- [TASK GOAL]
Please transcribe the data below exactly. Leave the pictures out.

- [DATASET EXTRACT]

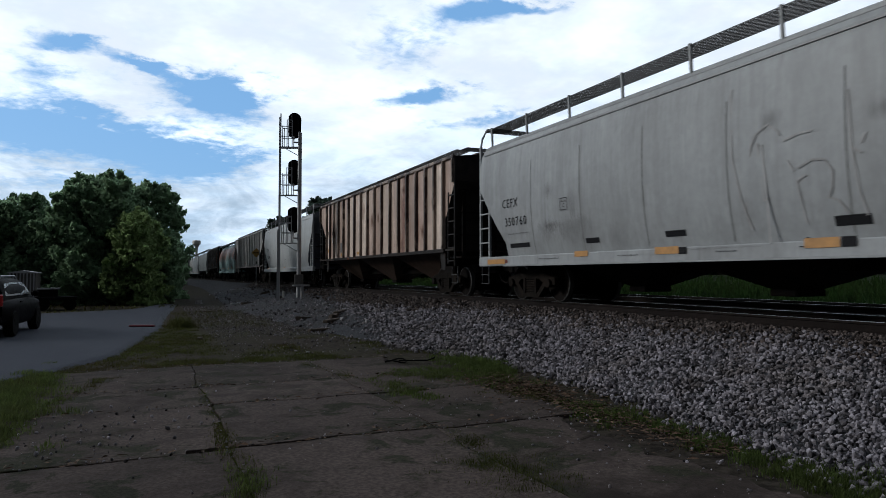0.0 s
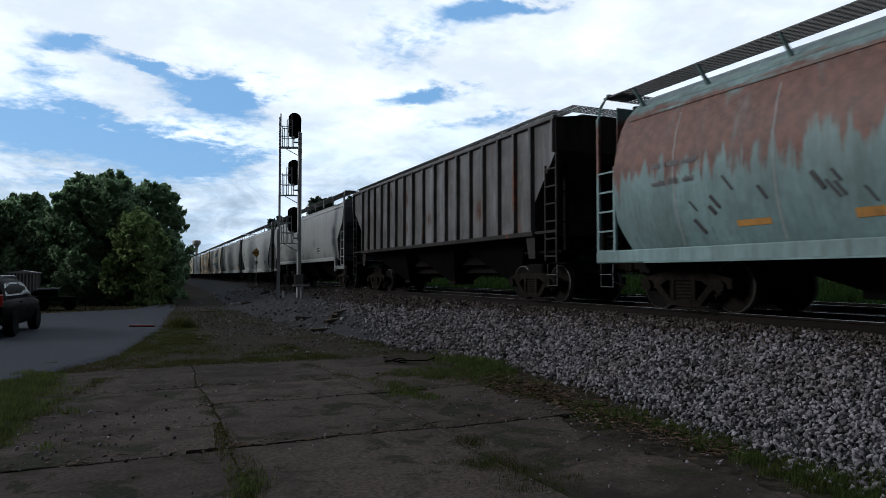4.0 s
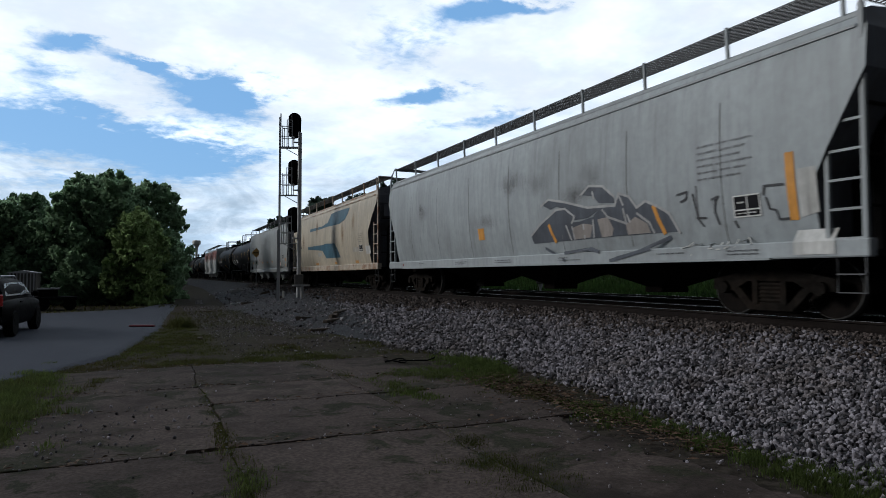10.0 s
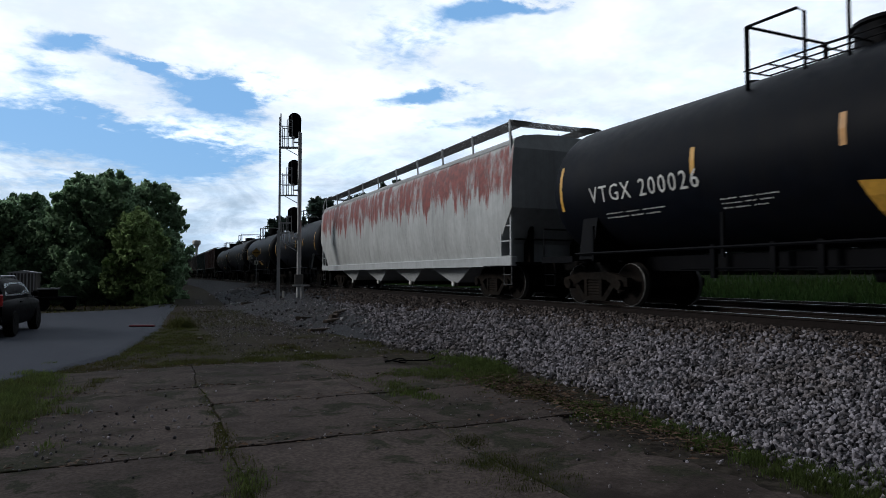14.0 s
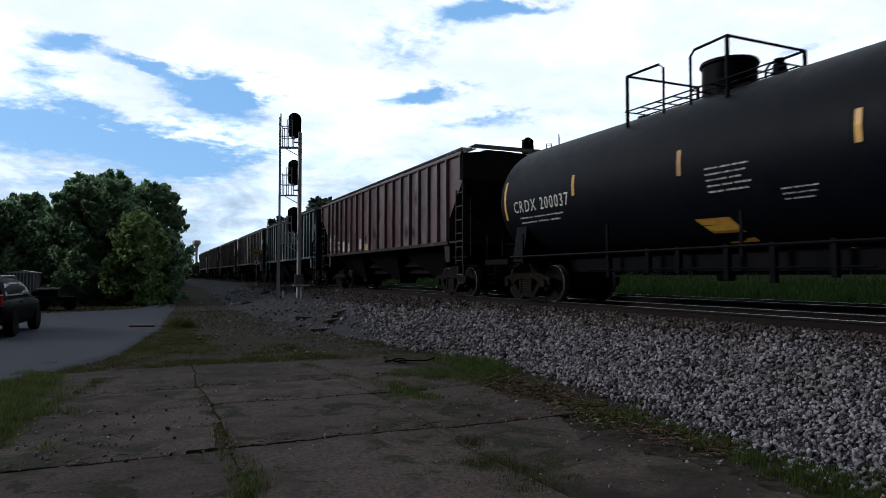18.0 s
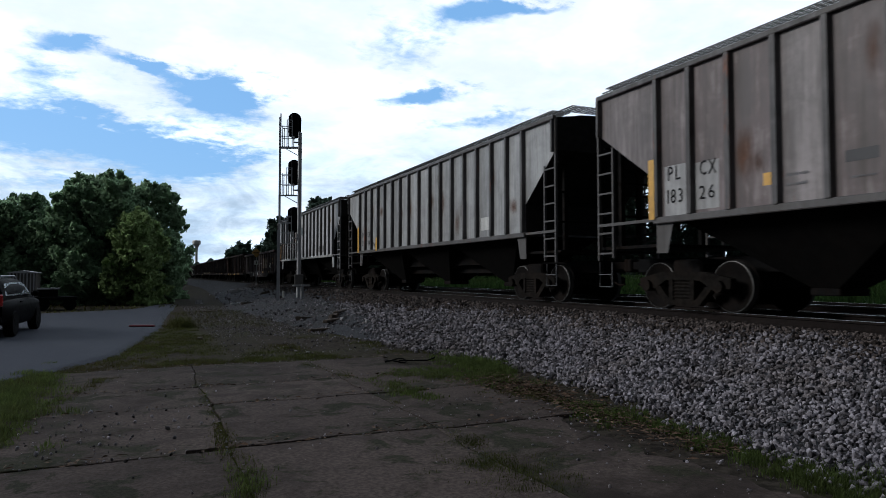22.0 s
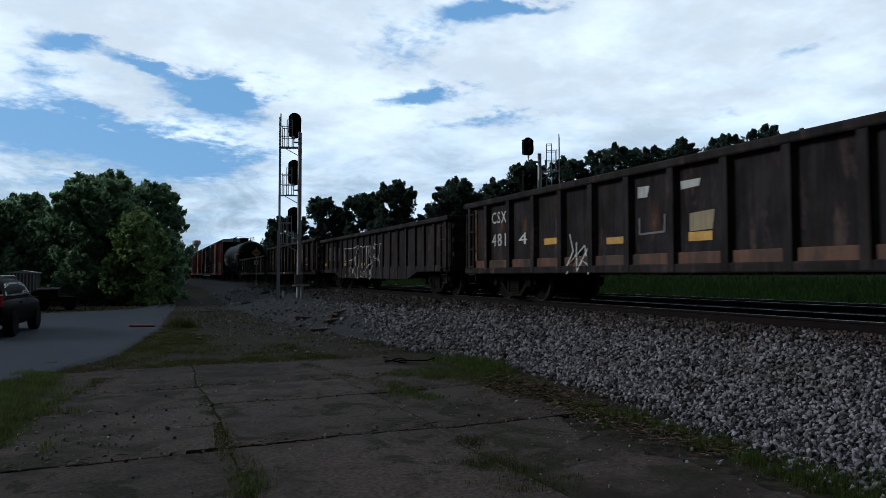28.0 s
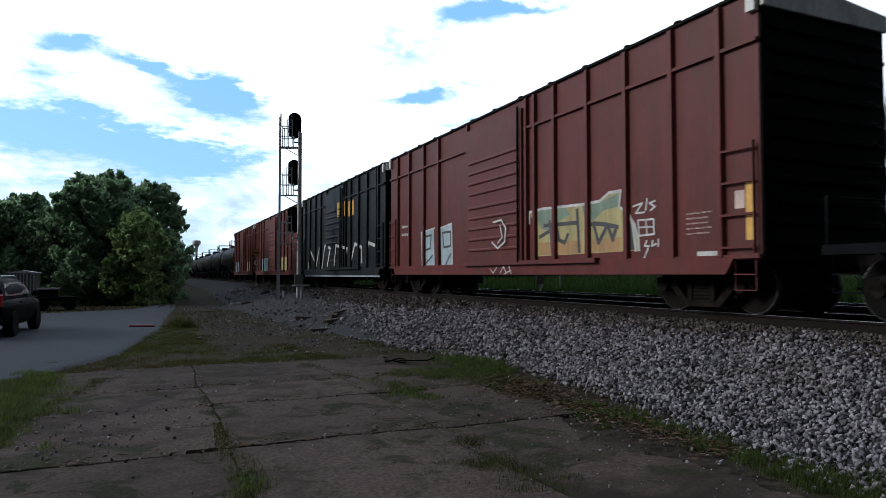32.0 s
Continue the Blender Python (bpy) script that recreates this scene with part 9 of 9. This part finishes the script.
def gravel_lumps():
    pale, dark = "pale broken concrete lump lying on the gravel", "dark weathered timber scrap on the gravel"
    for x, y, l, d, h, a in ((6.2, 52.0, 1.5, 0.8, 0.3, 15), (2.75, 41.2, 0.55, 0.4, 0.22, 40), (3.2, 25.9, 0.13, 0.1, 0.1, 0), (3.55, 23.8, 0.32, 0.14, 0.08, 10), (2.65, 24.5, 0.14, 0.1, 0.06, 0), (7.5, 27.1, 0.2, 0.12, 0.08, 30),
                             (3.17, 14.2, 0.12, 0.07, 0.03, 5), (5.9, 31.2, 0.25, 0.15, 0.1, 70), (6.5, 26.2, 0.3, 0.15, 0.1, 20), (5.7, 20.5, 0.35, 0.2, 0.1, 35), (5.95, 18.8, 0.24, 0.16, 0.1, 80)):
        rubble(x, y, l, d, h, a, M_RUBBLE, pale)
    for x, y, l, d, h, a in ((6.7, 42.0, 0.9, 0.2, 0.15, 25), (4.7, 34.9, 0.9, 0.18, 0.1, 15), (5.0, 22.9, 0.8, 0.14, 0.1, -12), (2.6, 32.1, 1.6, 0.2, 0.06, 4), (5.6, 21.3, 0.5, 0.3, 0.16, 30), (1.25, 18.3, 0.2, 0.12, 0.06, 10), (6.1, 33.8, 0.6, 0.2, 0.2, 50)):
        rubble(x, y, l, d, h, a, M_BARK, dark)
    m = tagged(part("marker_stake", Shape().box(-0.05, 0.05, -0.02, 0.02, -0.1, 0.38, 0.005), M_WHITE, None), "short white marker stake by the mast's foot", "stake")
    m.location = (6.35, 34.2, land(6.35, 34.2))


M_RUBBLE = material("broken_concrete", (0.3, 0.3, 0.31), 0.9, 0, 0.3, 12, (0.12, 0.11, 0.1), 0.5, 2, 1, 0.4, 30, 0.1)
gravel_lumps()


def litter():
    """Dry leaves, bark and twigs lying where the slab meets the bank."""
    r = random.Random(21)
    s = Shape()
    for _ in range(2600):
        k = r.random()
        if k < 0.55:
            x, y = r.gauss(5.05, 0.3), r.gauss(8.3, 0.8)
        elif k < 0.8:
            x, y = r.gauss(4.9, 0.2), r.uniform(4.5, 7.2)
        else:
            x, y = r.uniform(-1.2, 4.8), r.choice((6.66, 8.92, 10.4, 12.8)) + r.gauss(0, 0.08)
        z = max(0.045, land(x, y) + 0.02)
        a, l, w = r.uniform(0, 6.283), r.uniform(0.015, 0.06), r.uniform(0.006, 0.02)
        c, d = math.cos(a), math.sin(a)
        lift = r.uniform(0, 0.02)
        s.add([(x - c * l, y - d * l, z), (x - d * w, y + c * w, z + lift), (x + c * l, y + d * l, z + lift * 0.4), (x + d * w, y - c * w, z + 0.004)], [(0, 1, 2, 3)])
    tagged(part("leaf_litter", s, M_LITTER, None), "brown dry leaves and twigs strewn along the slab's edge", "litter", kind="stuff")


M_LITTER = material("dry_leaf", (0.075, 0.05, 0.035), 0.9, 0, 0.3, 20, None, 0, 1, 1, 0, 1, 0.1, island=0.6)
litter()
M_REDSTRIP = material("dull_red_paint", (0.14, 0.012, 0.028), 0.7, 0, 0.2, 8)
clutter()


def motions():
    """The train runs along the line at an even speed; its wheels roll while they are near."""
    for thing, y0 in CARS:
        walk(thing, [(0.0, pose(TRACK_X, y0, RAIL_Z)), (16.0, pose(TRACK_X, y0 - SPEED * 16, RAIL_Z)), (32.0, pose(TRACK_X, y0 - SPEED * 32, RAIL_Z))])
    turn = math.degrees(SPEED / FPS / WHEEL_R)
    start = dict((thing.name, y0) for thing, y0 in CARS)
    for wheel, car in WHEELSETS:
        a = (start[car.name] - 55) / SPEED
        b = (start[car.name] + 14) / SPEED
        x, y, z = wheel.location
        first, last = max(0, math.floor(a * FPS)), min(32 * FPS, math.ceil(b * FPS))
        rows = [(0.0, pose(x, y, z))] if first > 0 and first < 32 * FPS else []
        k = 0
        for f in range(first, last + 1):
            rows.append((f / FPS, pose(x, y, z, turn * k, 0, 0)))
            k += 1
        if last < 32 * FPS or not rows:
            rows.append((32.0, pose(x, y, z, turn * max(0, k - 1), 0, 0)))
        if rows[0][0] > 0:
            rows.insert(0, (0.0, rows[0][1]))
        walk(wheel, rows)


motions()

- [SOLUTION BELOW]
0.0 s
4.0 s
10.0 s
14.0 s
18.0 s
22.0 s
28.0 s
32.0 s
Continue the Blender Python (bpy) script that recreates this scene with part 9 of 9. This part finishes the script.
def gravel_lumps():
    pale, dark = "pale broken concrete lump lying on the gravel", "dark weathered timber scrap on the gravel"
    for x, y, l, d, h, a in ((6.2, 52.0, 1.5, 0.8, 0.3, 15), (2.75, 41.2, 0.55, 0.4, 0.22, 40), (3.2, 25.9, 0.13, 0.1, 0.1, 0), (3.55, 23.8, 0.32, 0.14, 0.08, 10), (2.65, 24.5, 0.14, 0.1, 0.06, 0), (7.5, 27.1, 0.2, 0.12, 0.08, 30),
                             (3.17, 14.2, 0.12, 0.07, 0.03, 5), (5.9, 31.2, 0.25, 0.15, 0.1, 70), (6.5, 26.2, 0.3, 0.15, 0.1, 20), (5.7, 20.5, 0.35, 0.2, 0.1, 35), (5.95, 18.8, 0.24, 0.16, 0.1, 80)):
        rubble(x, y, l, d, h, a, M_RUBBLE, pale)
    for x, y, l, d, h, a in ((6.7, 42.0, 0.9, 0.2, 0.15, 25), (4.7, 34.9, 0.9, 0.18, 0.1, 15), (5.0, 22.9, 0.8, 0.14, 0.1, -12), (2.6, 32.1, 1.6, 0.2, 0.06, 4), (5.6, 21.3, 0.5, 0.3, 0.16, 30), (1.25, 18.3, 0.2, 0.12, 0.06, 10), (6.1, 33.8, 0.6, 0.2, 0.2, 50)):
        rubble(x, y, l, d, h, a, M_BARK, dark)
    m = tagged(part("marker_stake", Shape().box(-0.05, 0.05, -0.02, 0.02, -0.1, 0.38, 0.005), M_WHITE, None), "short white marker stake by the mast's foot", "stake")
    m.location = (6.35, 34.2, land(6.35, 34.2))


M_RUBBLE = material("broken_concrete", (0.3, 0.3, 0.31), 0.9, 0, 0.3, 12, (0.12, 0.11, 0.1), 0.5, 2, 1, 0.4, 30, 0.1)
gravel_lumps()


def litter():
    """Dry leaves, bark and twigs lying where the slab meets the bank."""
    r = random.Random(21)
    s = Shape()
    for _ in range(2600):
        k = r.random()
        if k < 0.55:
            x, y = r.gauss(5.05, 0.3), r.gauss(8.3, 0.8)
        elif k < 0.8:
            x, y = r.gauss(4.9, 0.2), r.uniform(4.5, 7.2)
        else:
            x, y = r.uniform(-1.2, 4.8), r.choice((6.66, 8.92, 10.4, 12.8)) + r.gauss(0, 0.08)
        z = max(0.045, land(x, y) + 0.02)
        a, l, w = r.uniform(0, 6.283), r.uniform(0.015, 0.06), r.uniform(0.006, 0.02)
        c, d = math.cos(a), math.sin(a)
        lift = r.uniform(0, 0.02)
        s.add([(x - c * l, y - d * l, z), (x - d * w, y + c * w, z + lift), (x + c * l, y + d * l, z + lift * 0.4), (x + d * w, y - c * w, z + 0.004)], [(0, 1, 2, 3)])
    tagged(part("leaf_litter", s, M_LITTER, None), "brown dry leaves and twigs strewn along the slab's edge", "litter", kind="stuff")


M_LITTER = material("dry_leaf", (0.075, 0.05, 0.035), 0.9, 0, 0.3, 20, None, 0, 1, 1, 0, 1, 0.1, island=0.6)
litter()
M_REDSTRIP = material("dull_red_paint", (0.14, 0.012, 0.028), 0.7, 0, 0.2, 8)
clutter()


def motions():
    """The train runs along the line at an even speed; its wheels roll while they are near."""
    for thing, y0 in CARS:
        walk(thing, [(0.0, pose(TRACK_X, y0, RAIL_Z)), (16.0, pose(TRACK_X, y0 - SPEED * 16, RAIL_Z)), (32.0, pose(TRACK_X, y0 - SPEED * 32, RAIL_Z))])
    turn = math.degrees(SPEED / FPS / WHEEL_R)
    start = dict((thing.name, y0) for thing, y0 in CARS)
    for wheel, car in WHEELSETS:
        a = (start[car.name] - 55) / SPEED
        b = (start[car.name] + 14) / SPEED
        x, y, z = wheel.location
        first, last = max(0, math.floor(a * FPS)), min(32 * FPS, math.ceil(b * FPS))
        rows = [(0.0, pose(x, y, z))] if first > 0 and first < 32 * FPS else []
        k = 0
        for f in range(first, last + 1):
            rows.append((f / FPS, pose(x, y, z, turn * k, 0, 0)))
            k += 1
        if last < 32 * FPS or not rows:
            rows.append((32.0, pose(x, y, z, turn * max(0, k - 1), 0, 0)))
        if rows[0][0] > 0:
            rows.insert(0, (0.0, rows[0][1]))
        walk(wheel, rows)


motions()